— Exercise prompt —
Search the material below for the word "functions". Copy every line that has it.

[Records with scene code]
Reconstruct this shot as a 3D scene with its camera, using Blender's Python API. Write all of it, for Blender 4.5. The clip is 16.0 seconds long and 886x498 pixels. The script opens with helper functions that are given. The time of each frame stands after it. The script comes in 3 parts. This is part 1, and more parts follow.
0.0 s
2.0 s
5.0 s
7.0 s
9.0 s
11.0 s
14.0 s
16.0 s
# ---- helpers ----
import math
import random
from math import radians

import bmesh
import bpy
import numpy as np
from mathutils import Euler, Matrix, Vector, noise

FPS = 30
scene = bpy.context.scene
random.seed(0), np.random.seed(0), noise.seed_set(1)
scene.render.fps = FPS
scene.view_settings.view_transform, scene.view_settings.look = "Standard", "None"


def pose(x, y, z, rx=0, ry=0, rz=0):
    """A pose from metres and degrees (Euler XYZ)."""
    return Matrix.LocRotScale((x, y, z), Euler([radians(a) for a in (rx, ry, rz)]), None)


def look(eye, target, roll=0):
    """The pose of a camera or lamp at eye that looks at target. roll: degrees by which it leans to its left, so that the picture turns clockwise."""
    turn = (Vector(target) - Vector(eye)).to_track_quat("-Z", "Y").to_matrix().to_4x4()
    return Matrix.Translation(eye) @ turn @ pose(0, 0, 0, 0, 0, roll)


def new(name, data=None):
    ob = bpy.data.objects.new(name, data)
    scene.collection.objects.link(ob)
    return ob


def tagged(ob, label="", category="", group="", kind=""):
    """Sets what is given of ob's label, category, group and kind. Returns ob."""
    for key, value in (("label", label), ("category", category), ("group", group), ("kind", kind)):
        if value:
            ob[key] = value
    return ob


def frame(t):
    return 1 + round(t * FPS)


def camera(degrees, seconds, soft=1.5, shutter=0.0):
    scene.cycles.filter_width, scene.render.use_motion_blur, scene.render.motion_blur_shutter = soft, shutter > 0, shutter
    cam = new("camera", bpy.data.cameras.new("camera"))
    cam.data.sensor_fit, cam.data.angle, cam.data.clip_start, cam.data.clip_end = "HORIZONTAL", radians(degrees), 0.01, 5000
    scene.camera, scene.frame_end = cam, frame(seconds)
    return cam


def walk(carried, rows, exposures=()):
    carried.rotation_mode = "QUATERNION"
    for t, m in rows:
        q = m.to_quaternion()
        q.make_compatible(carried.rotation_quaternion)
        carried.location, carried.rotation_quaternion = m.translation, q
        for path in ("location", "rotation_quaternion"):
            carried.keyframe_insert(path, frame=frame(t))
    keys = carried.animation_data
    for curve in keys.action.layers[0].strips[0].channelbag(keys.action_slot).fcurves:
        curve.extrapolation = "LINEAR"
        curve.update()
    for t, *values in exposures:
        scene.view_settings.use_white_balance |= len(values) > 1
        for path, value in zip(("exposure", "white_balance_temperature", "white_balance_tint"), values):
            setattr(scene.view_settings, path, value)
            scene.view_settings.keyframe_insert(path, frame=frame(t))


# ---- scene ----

* * *

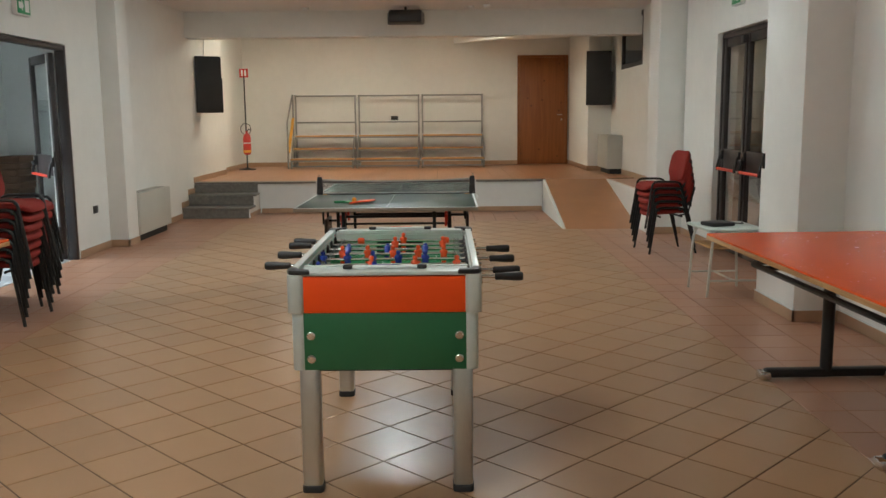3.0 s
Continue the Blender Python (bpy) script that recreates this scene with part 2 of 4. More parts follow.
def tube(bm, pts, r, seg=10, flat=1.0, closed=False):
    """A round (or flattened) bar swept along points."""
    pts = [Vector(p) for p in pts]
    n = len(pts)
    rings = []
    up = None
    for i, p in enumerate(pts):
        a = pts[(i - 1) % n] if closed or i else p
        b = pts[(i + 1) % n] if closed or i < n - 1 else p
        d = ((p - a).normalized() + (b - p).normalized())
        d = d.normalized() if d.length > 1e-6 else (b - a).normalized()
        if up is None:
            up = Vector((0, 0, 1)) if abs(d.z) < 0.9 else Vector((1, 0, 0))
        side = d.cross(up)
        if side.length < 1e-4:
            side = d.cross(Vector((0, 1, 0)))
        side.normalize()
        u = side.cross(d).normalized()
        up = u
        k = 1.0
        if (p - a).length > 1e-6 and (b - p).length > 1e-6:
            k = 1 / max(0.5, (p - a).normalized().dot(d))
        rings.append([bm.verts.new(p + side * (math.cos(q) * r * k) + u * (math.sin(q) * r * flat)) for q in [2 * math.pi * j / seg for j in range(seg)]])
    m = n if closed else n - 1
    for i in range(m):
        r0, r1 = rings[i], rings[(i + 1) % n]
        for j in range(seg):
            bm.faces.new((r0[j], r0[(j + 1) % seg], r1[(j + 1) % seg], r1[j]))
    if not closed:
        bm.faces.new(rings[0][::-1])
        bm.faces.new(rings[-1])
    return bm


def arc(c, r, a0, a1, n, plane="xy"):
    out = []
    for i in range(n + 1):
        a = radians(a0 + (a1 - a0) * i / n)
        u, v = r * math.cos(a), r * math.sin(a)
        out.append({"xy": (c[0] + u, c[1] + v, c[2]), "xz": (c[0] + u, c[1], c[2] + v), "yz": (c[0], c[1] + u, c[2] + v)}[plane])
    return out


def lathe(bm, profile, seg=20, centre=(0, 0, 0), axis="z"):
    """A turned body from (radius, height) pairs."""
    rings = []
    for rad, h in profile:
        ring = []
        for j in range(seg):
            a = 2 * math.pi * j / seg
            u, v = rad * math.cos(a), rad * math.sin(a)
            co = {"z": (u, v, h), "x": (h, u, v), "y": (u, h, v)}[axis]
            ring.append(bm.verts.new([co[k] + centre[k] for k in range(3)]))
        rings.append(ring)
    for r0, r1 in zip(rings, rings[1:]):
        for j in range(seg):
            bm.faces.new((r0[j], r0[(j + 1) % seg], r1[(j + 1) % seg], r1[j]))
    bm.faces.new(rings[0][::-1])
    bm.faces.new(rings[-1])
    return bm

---

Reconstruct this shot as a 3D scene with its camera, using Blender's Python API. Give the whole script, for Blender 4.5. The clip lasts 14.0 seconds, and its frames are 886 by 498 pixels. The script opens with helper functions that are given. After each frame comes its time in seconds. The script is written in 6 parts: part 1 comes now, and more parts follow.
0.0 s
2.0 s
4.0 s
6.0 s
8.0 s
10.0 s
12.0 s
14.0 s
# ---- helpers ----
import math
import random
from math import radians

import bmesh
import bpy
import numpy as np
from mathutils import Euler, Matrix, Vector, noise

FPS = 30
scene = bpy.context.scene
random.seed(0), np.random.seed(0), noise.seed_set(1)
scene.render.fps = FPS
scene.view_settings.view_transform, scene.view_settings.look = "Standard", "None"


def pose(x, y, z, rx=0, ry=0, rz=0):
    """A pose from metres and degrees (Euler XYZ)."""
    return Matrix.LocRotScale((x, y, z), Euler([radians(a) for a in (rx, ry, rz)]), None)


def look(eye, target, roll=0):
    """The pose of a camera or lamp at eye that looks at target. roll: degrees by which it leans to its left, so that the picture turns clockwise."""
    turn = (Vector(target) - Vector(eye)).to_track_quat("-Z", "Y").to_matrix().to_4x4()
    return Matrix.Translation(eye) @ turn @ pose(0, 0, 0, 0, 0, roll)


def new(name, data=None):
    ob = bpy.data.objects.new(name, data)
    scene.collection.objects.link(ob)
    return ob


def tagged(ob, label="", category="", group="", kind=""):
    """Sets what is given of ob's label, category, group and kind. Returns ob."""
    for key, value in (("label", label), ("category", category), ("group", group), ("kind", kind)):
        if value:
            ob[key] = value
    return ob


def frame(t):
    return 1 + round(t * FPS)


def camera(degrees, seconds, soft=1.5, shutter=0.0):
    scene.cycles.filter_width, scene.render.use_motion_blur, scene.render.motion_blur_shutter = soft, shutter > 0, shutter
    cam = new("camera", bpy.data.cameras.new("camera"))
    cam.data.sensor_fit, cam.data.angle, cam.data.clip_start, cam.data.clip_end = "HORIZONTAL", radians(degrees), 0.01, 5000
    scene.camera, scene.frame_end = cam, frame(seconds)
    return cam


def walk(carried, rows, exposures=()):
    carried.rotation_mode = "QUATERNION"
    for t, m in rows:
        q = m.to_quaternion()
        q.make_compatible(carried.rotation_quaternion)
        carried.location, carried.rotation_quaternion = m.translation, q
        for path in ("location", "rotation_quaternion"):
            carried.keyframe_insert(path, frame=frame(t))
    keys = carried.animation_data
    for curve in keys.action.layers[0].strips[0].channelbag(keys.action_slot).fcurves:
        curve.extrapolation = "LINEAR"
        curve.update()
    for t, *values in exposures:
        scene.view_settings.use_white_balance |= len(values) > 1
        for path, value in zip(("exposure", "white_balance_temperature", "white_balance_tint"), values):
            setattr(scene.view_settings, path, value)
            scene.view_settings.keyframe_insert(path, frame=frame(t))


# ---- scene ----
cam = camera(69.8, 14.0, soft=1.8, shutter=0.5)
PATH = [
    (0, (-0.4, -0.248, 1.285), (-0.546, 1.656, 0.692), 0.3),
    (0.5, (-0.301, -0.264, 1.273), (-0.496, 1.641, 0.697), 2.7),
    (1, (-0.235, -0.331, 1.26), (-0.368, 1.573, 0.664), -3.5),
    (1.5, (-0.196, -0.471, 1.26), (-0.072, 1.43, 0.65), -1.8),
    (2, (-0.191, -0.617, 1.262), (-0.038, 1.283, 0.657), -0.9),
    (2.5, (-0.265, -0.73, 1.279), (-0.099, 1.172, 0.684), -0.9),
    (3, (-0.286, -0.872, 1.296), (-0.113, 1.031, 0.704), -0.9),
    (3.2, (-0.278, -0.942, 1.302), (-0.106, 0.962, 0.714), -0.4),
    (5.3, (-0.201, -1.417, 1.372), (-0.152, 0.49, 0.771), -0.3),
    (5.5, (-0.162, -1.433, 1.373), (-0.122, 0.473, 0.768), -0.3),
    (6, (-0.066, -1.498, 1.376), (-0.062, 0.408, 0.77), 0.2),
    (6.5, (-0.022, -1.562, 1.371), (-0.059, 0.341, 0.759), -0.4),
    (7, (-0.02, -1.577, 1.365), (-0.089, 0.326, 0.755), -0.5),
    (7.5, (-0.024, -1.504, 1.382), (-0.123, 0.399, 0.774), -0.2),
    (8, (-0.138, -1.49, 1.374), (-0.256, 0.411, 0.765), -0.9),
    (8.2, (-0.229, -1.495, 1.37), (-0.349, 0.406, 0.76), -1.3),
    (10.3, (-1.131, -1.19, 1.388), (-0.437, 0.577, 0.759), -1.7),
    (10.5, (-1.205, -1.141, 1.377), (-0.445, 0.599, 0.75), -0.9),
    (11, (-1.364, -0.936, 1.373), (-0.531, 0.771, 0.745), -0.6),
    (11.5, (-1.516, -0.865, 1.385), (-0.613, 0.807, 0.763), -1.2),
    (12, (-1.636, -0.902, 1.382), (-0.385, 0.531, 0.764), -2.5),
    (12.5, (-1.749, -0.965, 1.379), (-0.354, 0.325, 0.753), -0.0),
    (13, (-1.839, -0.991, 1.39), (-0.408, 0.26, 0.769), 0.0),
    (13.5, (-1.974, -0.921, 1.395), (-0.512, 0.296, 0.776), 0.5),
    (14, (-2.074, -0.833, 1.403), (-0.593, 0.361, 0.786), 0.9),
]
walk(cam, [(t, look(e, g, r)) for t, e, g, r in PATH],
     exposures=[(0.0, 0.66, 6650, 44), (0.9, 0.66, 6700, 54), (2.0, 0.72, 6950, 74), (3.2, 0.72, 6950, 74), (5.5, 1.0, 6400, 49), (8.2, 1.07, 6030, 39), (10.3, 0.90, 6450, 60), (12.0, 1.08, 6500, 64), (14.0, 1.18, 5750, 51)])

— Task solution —
Reconstruct this shot as a 3D scene with its camera, using Blender's Python API. Write all of it, for Blender 4.5. The clip is 16.0 seconds long and 886x498 pixels. The script opens with helper functions that are given. The time of each frame stands after it. The script comes in 3 parts. This is part 1, and more parts follow.
Reconstruct this shot as a 3D scene with its camera, using Blender's Python API. Give the whole script, for Blender 4.5. The clip lasts 14.0 seconds, and its frames are 886 by 498 pixels. The script opens with helper functions that are given. After each frame comes its time in seconds. The script is written in 6 parts: part 1 comes now, and more parts follow.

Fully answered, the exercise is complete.